* [Extracted records]
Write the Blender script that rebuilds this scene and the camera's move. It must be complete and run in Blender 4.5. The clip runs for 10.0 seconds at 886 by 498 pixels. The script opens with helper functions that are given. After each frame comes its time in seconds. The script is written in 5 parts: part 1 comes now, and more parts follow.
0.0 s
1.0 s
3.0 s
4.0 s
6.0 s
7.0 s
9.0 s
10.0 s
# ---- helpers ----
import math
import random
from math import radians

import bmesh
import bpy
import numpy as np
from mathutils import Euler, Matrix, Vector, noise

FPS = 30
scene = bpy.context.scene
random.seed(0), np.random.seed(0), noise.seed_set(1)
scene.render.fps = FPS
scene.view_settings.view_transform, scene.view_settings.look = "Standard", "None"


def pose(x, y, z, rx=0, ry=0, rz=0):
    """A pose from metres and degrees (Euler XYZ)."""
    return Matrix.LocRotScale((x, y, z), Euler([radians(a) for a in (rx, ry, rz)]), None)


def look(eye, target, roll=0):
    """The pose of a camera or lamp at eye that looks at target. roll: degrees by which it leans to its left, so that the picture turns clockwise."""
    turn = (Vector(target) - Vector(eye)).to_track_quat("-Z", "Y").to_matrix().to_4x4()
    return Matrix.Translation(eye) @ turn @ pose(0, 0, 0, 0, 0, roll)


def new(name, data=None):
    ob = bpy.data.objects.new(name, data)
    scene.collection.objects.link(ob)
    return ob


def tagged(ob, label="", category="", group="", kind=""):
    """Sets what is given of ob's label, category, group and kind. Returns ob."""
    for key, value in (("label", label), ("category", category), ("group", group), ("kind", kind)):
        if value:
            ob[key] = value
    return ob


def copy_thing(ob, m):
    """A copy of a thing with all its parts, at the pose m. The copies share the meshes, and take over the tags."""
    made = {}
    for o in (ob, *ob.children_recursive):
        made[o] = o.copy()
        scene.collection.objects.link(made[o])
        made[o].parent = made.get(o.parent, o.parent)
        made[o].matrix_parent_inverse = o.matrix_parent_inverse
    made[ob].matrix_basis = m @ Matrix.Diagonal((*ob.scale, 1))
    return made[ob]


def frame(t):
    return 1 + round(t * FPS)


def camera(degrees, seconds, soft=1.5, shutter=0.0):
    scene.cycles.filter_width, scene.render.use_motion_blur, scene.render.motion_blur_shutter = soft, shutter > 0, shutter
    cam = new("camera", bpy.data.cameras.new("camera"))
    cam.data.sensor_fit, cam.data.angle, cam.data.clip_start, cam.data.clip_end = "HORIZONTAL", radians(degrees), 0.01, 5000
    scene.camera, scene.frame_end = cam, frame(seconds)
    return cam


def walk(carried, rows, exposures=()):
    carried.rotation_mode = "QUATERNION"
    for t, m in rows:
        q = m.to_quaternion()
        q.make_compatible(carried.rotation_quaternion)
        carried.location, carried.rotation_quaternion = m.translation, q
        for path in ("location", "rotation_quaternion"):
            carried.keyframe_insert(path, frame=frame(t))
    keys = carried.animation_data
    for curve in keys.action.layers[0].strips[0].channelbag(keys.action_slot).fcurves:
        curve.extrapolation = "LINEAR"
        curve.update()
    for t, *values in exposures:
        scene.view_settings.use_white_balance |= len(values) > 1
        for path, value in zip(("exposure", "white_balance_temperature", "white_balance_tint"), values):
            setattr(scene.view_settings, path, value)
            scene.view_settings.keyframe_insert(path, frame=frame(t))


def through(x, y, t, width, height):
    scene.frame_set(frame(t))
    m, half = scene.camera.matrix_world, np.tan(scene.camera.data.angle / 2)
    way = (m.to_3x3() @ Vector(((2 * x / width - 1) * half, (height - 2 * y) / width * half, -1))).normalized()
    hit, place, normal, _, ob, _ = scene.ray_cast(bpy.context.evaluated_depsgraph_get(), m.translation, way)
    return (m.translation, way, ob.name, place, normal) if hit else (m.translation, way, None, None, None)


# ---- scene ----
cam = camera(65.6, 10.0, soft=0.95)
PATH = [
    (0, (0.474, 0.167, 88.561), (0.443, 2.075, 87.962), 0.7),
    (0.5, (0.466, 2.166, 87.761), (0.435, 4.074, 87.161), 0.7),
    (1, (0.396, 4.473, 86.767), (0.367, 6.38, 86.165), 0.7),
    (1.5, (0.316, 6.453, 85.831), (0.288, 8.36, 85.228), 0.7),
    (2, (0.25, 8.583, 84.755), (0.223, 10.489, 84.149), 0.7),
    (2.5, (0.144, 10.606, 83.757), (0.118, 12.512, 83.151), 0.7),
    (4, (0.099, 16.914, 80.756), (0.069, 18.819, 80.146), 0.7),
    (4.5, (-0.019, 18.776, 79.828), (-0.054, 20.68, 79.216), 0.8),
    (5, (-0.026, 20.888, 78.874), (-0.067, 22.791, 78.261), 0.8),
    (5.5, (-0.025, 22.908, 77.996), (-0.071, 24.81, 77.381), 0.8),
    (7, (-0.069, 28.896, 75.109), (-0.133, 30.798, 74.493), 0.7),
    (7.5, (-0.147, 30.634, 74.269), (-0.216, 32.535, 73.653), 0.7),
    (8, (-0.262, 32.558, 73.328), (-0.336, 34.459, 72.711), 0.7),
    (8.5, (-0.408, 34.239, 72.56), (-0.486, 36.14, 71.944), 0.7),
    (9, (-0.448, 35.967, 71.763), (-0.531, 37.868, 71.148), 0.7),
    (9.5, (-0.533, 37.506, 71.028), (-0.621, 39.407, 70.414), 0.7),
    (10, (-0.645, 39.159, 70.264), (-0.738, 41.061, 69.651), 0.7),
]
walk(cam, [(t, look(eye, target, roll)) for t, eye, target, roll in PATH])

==

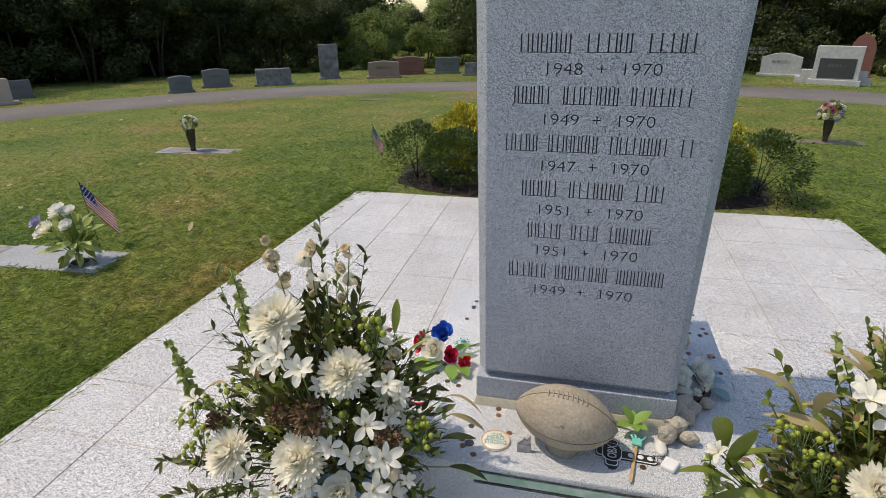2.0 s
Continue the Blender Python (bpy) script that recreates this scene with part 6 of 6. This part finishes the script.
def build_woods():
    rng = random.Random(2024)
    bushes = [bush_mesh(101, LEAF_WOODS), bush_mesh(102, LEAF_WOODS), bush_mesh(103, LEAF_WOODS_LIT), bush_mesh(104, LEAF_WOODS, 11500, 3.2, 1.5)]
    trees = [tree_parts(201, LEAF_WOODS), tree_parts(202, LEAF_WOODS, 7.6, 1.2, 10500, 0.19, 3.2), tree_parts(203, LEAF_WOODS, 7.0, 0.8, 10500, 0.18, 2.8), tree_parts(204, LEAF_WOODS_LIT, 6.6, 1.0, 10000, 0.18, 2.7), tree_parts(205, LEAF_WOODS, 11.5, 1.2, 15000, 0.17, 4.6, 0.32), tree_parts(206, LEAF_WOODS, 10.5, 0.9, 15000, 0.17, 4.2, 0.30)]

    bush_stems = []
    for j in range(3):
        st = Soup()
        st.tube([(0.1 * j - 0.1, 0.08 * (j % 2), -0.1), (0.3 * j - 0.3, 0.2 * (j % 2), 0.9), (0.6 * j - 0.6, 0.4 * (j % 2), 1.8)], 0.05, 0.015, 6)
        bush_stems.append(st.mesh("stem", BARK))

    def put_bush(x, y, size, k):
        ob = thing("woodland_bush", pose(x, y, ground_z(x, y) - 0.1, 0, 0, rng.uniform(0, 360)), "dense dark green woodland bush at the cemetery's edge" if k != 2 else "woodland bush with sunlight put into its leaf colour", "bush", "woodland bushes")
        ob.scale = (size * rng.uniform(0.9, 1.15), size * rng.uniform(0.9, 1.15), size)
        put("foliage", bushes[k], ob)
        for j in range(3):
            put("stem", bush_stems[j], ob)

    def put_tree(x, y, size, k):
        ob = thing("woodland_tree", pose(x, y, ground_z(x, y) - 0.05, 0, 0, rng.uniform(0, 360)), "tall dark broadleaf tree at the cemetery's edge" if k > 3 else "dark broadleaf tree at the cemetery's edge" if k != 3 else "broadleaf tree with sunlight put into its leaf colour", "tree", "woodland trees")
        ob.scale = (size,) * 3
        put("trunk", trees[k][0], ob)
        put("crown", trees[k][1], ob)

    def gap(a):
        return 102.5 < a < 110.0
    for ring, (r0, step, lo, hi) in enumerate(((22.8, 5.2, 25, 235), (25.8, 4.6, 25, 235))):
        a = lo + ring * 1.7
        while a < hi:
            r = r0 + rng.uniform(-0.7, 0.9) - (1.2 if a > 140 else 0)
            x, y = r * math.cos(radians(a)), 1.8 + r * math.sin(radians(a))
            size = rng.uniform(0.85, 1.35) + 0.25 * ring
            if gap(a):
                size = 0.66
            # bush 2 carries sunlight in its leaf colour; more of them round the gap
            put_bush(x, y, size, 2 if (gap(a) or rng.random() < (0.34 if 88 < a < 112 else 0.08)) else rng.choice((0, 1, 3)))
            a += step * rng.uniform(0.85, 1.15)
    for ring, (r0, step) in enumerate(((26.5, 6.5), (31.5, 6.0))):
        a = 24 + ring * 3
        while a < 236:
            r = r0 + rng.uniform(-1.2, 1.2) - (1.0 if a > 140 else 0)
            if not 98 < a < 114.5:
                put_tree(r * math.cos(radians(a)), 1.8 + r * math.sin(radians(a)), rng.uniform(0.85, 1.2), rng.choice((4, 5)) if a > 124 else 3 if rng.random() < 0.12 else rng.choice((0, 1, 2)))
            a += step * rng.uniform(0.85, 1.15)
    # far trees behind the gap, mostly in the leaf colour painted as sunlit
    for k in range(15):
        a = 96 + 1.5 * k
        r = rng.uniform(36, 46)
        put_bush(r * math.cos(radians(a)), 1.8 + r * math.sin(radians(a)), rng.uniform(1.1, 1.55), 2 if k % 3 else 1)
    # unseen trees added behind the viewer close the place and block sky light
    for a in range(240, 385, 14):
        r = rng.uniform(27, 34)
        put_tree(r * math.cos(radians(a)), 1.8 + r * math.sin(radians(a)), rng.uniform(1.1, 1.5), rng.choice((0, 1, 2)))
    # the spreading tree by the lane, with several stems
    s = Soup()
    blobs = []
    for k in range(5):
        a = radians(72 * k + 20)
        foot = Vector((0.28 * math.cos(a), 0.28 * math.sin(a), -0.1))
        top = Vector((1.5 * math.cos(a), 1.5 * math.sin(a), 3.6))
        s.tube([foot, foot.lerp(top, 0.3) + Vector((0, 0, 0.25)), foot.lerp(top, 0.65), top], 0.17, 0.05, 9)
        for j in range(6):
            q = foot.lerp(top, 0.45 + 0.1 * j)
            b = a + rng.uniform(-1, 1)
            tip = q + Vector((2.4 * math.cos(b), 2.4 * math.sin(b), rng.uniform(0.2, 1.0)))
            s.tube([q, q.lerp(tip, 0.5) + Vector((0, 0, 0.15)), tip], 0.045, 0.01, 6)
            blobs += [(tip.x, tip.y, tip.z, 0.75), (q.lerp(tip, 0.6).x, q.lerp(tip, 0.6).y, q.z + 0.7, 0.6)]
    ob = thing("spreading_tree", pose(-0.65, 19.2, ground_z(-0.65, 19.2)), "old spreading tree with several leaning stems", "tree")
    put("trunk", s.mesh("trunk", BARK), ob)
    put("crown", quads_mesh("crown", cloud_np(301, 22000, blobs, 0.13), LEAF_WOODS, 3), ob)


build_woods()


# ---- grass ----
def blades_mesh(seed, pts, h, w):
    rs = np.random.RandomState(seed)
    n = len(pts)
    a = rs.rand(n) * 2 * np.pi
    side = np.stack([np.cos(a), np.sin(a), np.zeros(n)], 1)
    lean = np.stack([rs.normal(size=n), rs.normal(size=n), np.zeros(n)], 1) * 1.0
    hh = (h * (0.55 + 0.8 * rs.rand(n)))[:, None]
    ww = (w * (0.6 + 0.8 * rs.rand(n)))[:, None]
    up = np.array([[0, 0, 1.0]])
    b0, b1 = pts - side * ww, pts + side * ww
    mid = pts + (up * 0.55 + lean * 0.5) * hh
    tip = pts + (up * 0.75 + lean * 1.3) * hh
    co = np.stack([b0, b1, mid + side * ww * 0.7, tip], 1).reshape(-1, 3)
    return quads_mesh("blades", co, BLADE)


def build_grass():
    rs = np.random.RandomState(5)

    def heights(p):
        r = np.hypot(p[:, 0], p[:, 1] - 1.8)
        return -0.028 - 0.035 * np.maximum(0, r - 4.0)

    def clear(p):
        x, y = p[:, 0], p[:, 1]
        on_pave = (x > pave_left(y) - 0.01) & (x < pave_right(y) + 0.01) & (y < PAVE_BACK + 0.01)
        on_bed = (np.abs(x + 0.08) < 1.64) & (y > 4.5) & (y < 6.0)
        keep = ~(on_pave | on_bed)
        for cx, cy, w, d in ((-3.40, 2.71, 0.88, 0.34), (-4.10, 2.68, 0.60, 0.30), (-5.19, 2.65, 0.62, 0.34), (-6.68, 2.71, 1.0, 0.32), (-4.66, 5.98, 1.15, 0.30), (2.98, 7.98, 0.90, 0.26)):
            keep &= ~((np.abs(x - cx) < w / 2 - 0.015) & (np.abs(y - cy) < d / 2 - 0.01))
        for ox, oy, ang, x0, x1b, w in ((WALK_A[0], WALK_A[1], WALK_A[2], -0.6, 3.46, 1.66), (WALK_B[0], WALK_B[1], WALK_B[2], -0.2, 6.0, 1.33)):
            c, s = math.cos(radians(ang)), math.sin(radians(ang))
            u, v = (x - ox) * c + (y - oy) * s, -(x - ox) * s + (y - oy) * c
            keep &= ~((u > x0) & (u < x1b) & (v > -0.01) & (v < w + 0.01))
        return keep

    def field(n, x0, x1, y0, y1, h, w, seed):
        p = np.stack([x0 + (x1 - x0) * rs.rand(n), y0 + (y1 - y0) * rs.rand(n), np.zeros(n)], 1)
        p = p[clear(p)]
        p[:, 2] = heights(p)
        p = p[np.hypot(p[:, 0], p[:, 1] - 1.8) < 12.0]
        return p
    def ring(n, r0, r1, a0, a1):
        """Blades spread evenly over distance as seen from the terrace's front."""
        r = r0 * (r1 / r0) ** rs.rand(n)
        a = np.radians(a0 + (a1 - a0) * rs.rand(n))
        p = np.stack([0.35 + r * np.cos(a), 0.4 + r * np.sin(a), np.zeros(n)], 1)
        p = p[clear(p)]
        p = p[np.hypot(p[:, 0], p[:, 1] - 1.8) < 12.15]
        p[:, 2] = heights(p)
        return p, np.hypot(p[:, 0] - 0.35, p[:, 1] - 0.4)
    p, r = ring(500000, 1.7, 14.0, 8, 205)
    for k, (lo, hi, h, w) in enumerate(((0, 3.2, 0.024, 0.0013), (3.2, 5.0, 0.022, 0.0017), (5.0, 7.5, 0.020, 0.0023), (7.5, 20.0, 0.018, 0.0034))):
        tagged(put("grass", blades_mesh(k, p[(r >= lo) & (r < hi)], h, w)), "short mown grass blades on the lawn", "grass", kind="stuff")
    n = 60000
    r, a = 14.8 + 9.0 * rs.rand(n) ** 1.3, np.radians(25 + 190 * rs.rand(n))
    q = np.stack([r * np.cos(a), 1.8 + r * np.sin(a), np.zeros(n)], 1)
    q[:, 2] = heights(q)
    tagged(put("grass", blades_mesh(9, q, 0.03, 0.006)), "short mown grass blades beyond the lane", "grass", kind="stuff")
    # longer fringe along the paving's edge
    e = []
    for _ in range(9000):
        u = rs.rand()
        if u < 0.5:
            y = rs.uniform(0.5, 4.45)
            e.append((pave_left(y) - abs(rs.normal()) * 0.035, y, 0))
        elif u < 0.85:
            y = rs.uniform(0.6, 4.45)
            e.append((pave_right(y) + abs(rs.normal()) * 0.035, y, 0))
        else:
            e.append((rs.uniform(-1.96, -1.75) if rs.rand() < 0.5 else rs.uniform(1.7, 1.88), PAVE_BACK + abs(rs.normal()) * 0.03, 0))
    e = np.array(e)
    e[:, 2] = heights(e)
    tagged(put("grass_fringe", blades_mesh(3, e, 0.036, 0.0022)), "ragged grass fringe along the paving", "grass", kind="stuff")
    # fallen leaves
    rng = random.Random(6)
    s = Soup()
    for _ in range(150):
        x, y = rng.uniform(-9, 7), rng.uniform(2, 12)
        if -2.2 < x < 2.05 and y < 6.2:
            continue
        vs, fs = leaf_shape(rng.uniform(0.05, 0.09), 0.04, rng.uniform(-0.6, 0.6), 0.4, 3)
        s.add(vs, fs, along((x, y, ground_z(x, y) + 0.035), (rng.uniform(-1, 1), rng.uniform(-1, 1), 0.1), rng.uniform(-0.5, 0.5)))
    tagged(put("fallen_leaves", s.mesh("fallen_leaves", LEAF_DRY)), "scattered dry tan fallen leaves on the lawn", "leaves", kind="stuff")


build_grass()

* [Task statement] Will you return exactly the lines above from the one with "way = (m.to_3x3()" down to the one with "return (m.translation, way, ob.name, place, normal)", counting both as part of the range?

* [Expected answer]
    way = (m.to_3x3() @ Vector(((2 * x / width - 1) * half, (height - 2 * y) / width * half, -1))).normalized()
    hit, place, normal, _, ob, _ = scene.ray_cast(bpy.context.evaluated_depsgraph_get(), m.translation, way)
    return (m.translation, way, ob.name, place, normal) if hit else (m.translation, way, None, None, None)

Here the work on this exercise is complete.